Chapter 7

This Chapter discusses how St. Paul reworks or rethinks the Jewish views of eschatology. The author shows that Paul makes Jewish eschatology come to pass in Jesus Christ, the Messiah. He writes, taken from Romans 8.17, 28-30, “the spirit conforms the Messiah’s people to his suffering and glory, so that the Jewish expectation of the coming of the Messiah is not just fulfilled in the Messiah himself, but, extraordinarily, in His people as well.” Jewish eschatology thinks God will put all things right. They are the chosen ones, they have covenants with God and if God doesn’t make all things right, and paganism not defeated, then even God is in question. Paul reshapes Jewish views by showing that though Jesus Christ and His death, resurrection and ascension, all is fulfilled. Paul paints a vision that the end of all things is derived from the Old Testament and is in two stages. He redefines the Jewish doctrine using both the Messiah and the Holy Spirit.

I most enjoyed the comparison to the exodus and the two comings of Jesus Christ. First we are baptized into the Messiah as when the Israelites crossed the Red Sea. Now we live in between times like the wandering in the desert. We sin and suffer, but still are walking with God. We are no longer slaves of the Torah when we walk with the Holy Spirit and keep Him as our guide. Till the second coming when there will be a new heaven and new earth, we then will reach the Promised Land.

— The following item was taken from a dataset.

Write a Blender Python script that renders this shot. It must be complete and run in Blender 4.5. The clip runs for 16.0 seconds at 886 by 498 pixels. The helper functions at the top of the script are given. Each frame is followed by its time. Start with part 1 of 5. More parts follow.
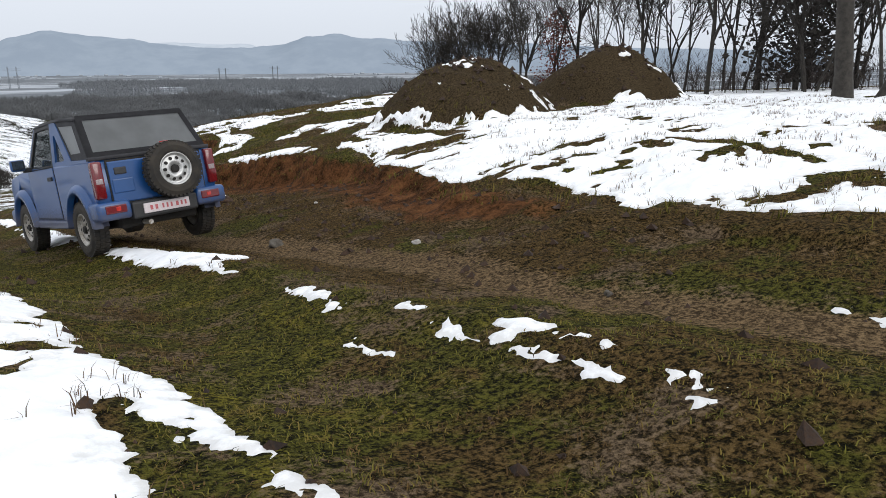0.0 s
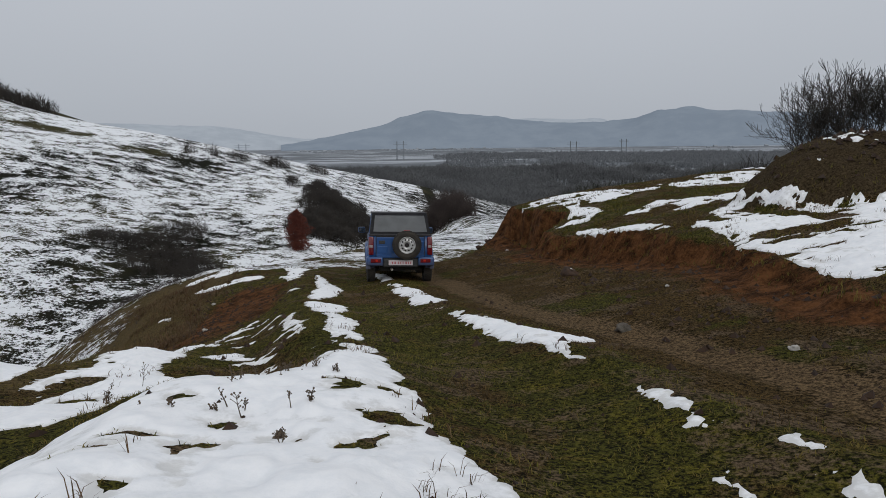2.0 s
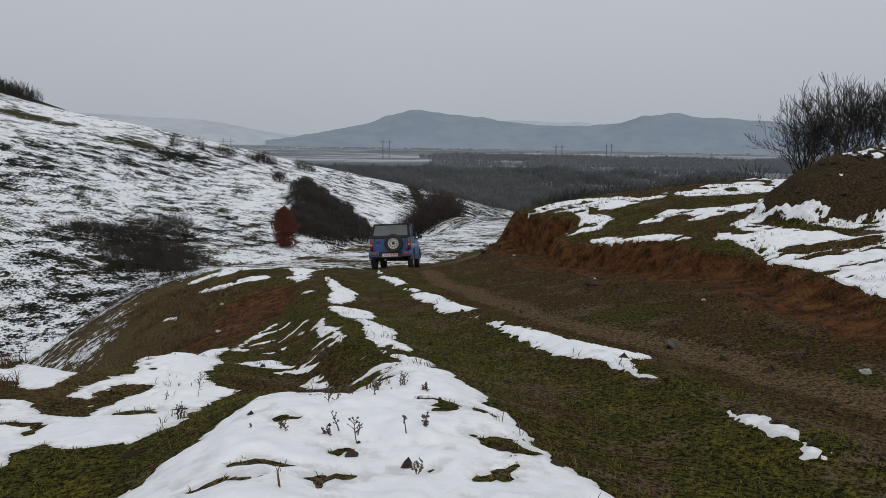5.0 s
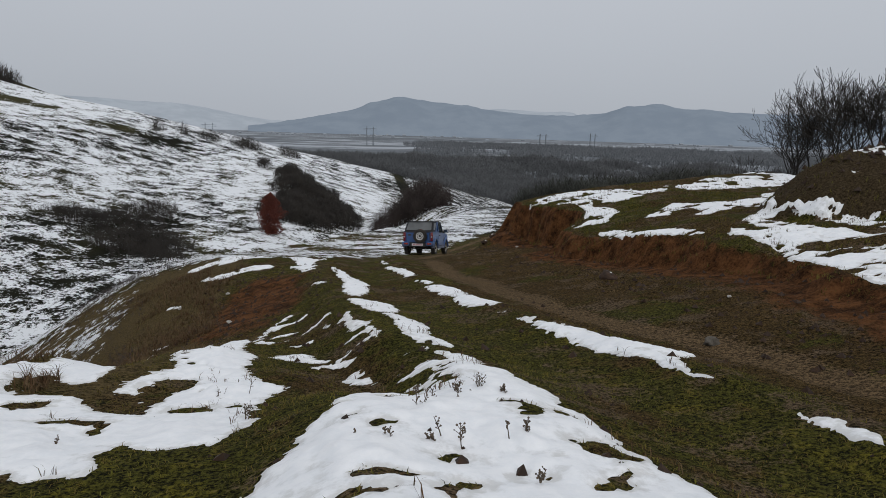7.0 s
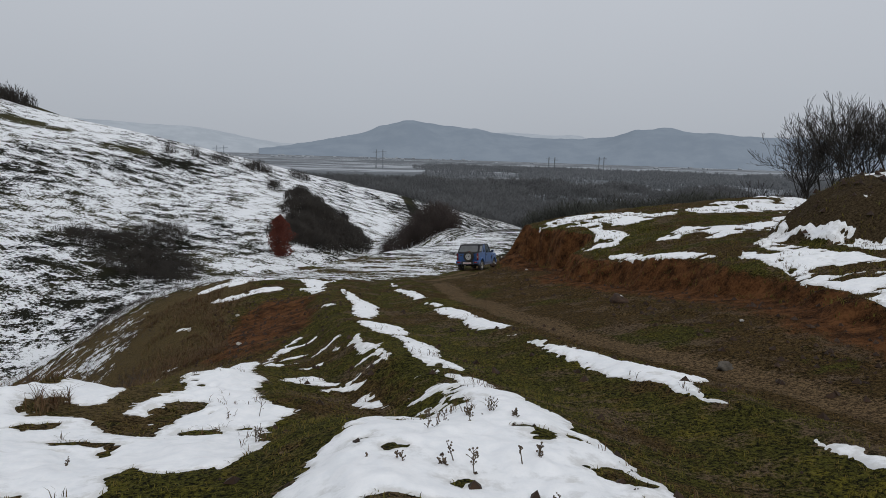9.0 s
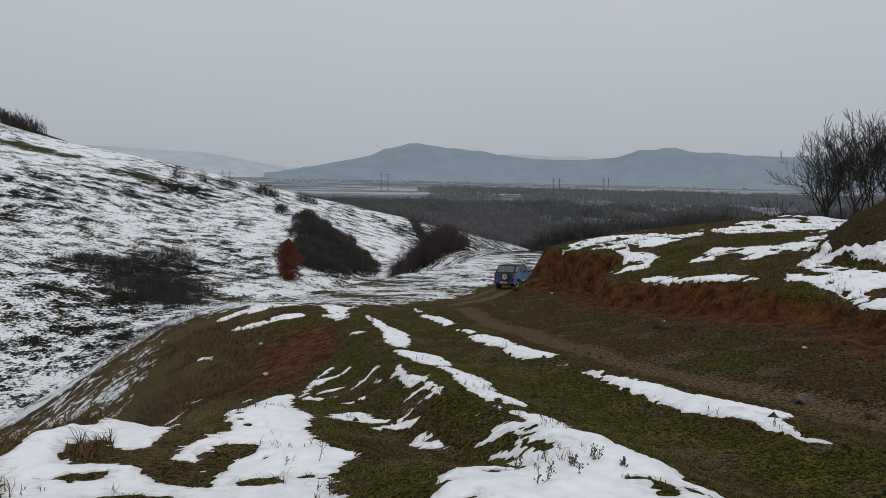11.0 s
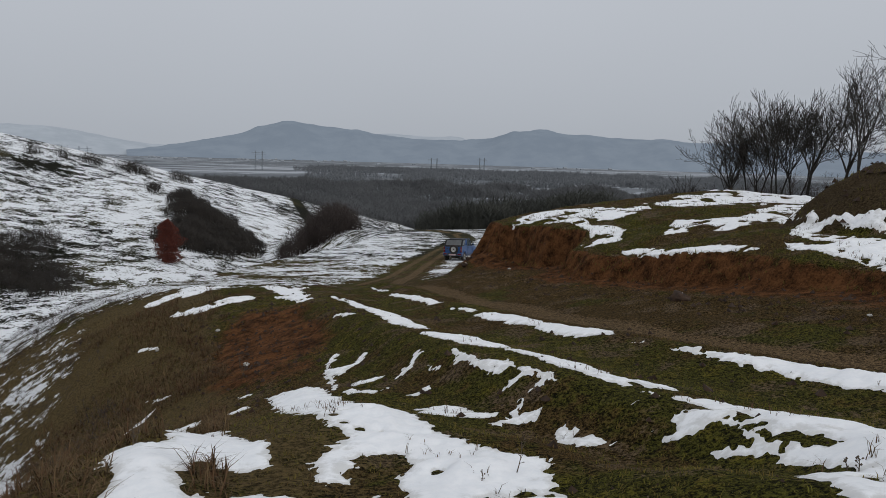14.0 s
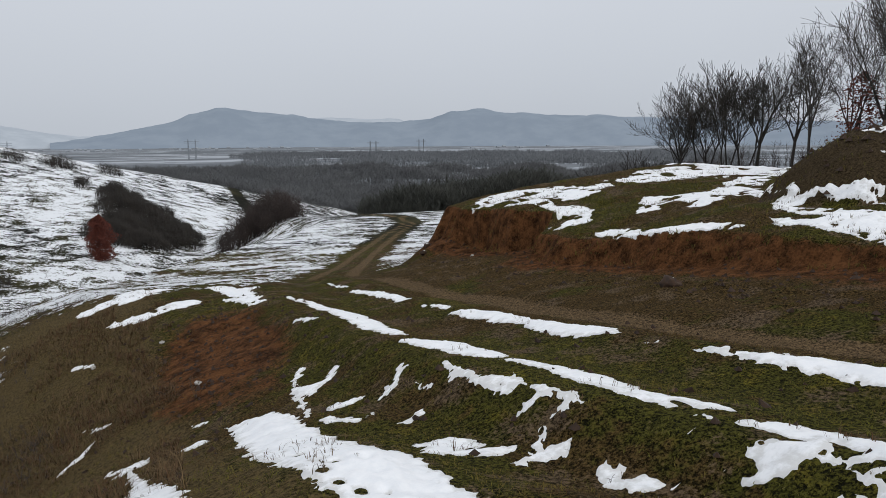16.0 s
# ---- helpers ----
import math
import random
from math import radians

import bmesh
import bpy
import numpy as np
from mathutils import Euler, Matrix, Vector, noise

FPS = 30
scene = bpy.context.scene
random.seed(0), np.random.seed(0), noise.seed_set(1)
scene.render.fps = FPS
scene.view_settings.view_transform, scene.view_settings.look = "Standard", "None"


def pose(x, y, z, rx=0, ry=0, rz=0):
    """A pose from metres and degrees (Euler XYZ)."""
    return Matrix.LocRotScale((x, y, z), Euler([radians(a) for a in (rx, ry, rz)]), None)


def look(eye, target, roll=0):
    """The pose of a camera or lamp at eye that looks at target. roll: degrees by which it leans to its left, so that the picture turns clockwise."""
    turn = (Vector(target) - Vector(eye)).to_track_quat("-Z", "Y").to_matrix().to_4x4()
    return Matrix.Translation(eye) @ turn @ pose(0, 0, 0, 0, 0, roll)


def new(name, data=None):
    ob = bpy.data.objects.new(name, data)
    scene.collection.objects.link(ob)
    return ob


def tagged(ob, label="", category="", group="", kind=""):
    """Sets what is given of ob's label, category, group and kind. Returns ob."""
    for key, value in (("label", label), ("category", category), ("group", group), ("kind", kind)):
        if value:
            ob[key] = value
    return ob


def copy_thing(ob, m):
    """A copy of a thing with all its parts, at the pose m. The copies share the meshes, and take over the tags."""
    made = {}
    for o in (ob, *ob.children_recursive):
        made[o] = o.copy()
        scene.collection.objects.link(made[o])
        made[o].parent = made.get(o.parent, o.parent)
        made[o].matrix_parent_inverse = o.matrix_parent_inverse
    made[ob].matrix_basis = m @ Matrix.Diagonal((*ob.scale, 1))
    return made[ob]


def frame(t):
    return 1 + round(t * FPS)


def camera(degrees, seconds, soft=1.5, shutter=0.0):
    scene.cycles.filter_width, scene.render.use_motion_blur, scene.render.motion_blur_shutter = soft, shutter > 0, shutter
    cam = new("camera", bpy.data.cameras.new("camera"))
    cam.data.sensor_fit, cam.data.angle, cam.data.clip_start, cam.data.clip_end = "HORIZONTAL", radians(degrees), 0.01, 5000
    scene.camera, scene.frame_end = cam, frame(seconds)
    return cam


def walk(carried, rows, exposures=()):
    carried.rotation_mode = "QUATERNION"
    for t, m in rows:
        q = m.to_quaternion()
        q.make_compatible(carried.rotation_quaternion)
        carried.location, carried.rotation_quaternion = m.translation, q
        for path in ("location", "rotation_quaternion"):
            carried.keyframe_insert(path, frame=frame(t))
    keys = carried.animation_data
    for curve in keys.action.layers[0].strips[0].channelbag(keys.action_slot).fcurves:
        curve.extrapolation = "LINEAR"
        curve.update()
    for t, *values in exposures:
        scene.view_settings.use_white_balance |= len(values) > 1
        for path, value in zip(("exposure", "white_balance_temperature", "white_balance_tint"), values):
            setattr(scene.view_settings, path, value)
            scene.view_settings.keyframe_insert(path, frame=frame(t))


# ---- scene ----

11 thoughts on “Chapter 7”

  1. Thanks Tom! I felt that this chapter, in addition to laying out the practical details of Paul’s rethinking Jewish eschatology, also provided a lot of food for thought about our own lives. I was very struck by the part where the author writes that the living out of the gospel, which is the work of the Spirit, is a preview or down-payment within individual men, women, and children of the final “putting-to-rights” of the whole of creation that both the Jewish and Pauline worldview look forward to. This was a new and refreshing perspective to me of understanding how we are already living the Kingdom of God in a partial way in the here and now.

  2. Tom, excellent summary. Today, while we are walking with God and are justified by faith, We are also charged with advancing the gospel message of Jesus Christ. We are called to produce signs of God’s new world. To bring the joyful light of Christ to all we encounter.

  3. What a worldly and thought-provoking summary, Tom. You must be learning a great deal sitting in the back of the room! I agree with you on appreciating the exodus and the two comings of Jesus, as well as the importance of the Holy Spirit. I am enjoying seeing Paul in this important light.

  4. Well done Tom… N.T Wright does a wonderful job exposing how brilliant St Paul was. What a great “mind”, how Paul redefines the rite of election in that Israel’s future has come to pass through the death and resurrection of Jesus Christ.

  5. Great job Tom! I liked the way you were able to boil this chapter down. What I liked was when Wright talks about one of the major eschatological tasks Paul ascribes to the Spirit is “of being arrabon, the down payment, of what is to come. The Spirit is a gift from God’s future, the gift which guarantees that future.” The concept of how this applies to the Spirit is awe inspiring.

  6. Nicely done Tom. Is easy to lose sight of the fact that Paul was a devout a Jew and how his belief in Jesus as the Messiah was to many Jews a radical revision of the Jewish eschatology. I am still struggling with the concert of the apocalypse halving already occurred in the death and resurrection of Jesus Christ versus the parousia of Jesus which is yet to come and that Wright addresses in this chapter.

  7. Good job Tom – he does a good job of putting OT with the new covenant. The creation point of Wright’s keeps coming through. This is something that makes more and more sense as we go along. I also liked the reference to Abraham and God’s promise to Him – all people… not just Israel.

  8. Tom, good summary of the chapter, there is a lot in this one that I enjoyed especially the way the author discusses the spirit as well as Jesus in Paul’s writings.
    The last paragraph in your summary really summed it up nicely in comparing the exodus to the two comings of Jesus and how we are between times like the wandering in the desert.

  9. Tom, very nice.
    This chapter brought to me, in understanding the author, states, what we find in Paul at this point is four things, in each of which we see the still future Jewish eschatology redrawn around the Messiah. Read, and reread, of brilliants.

  10. Tom
    You said so well , this is a great chapter it make me relate Romans to the time the we are living today because we are still trying to reach the promised land.

    It makes me think about this lent and how i am going to renew my baptismal promise at Easter. And again cross the red sea to the promised land

  11. Tom, very nice summary. Wright clears up a lot of popular misconceptions that are floating around about the end times. I especially like his smack down of the whole “rapture” concept and particularly the “Left Behind” novels.